Forcing is a technique in set theory, invented by Paul Cohen. It was first used to prove independence of the continuum hypothesis from the axioms of set theory, and is nowadays one of the basic techniques in the field.

In it, a forcing relation between "conditions" and statements of set theory is considered. Each "condition" is a finite piece of information - the idea is that only finite pieces are relevant for consistency, since by the compactness theorem a theory is satisfiable if and only if every finite subset of its axioms is satisfiable. Then, we can pick an infinite set of consistent conditions to extend our model. Thus, assuming consistency of set theory, we prove consistency of the theory extended with this infinite set.
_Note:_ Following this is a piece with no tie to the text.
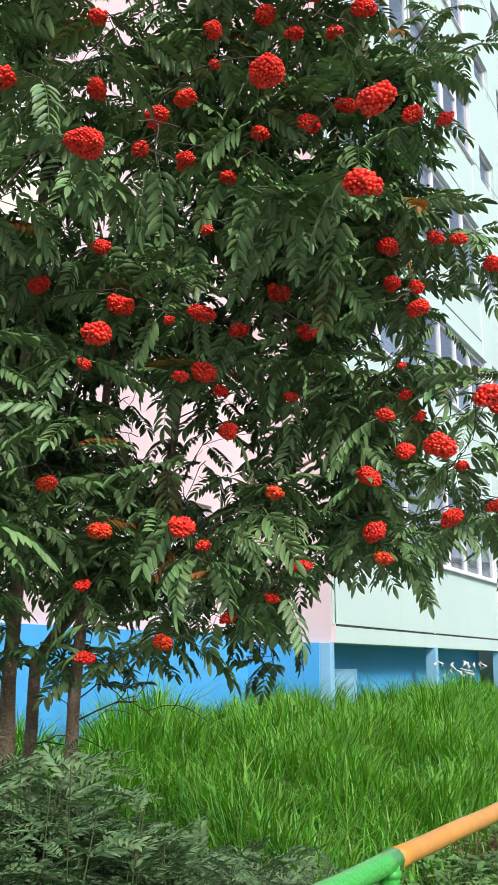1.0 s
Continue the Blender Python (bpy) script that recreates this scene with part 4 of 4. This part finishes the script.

Perhaps more clearly, the method can be explained in terms of Boolean-valued models. In it, any statement is assigned a truth value from some infinite Boolean algebra, rather than just a true/false value. Then an ultrafilter is picked in this Boolean algebra, which assigns values true/false to statements of our theory. The point is that the resulting theory has a model which contains this ultrafilter, which can be understood as a model obtained by extending the old one with this ultrafilter. By picking a Boolean-valued model in appropriate way, we can get a model that has the desired property. In it, only statements which must be true (are "forced" to be true) will be true, in a sense (since it has this extension/minimality property).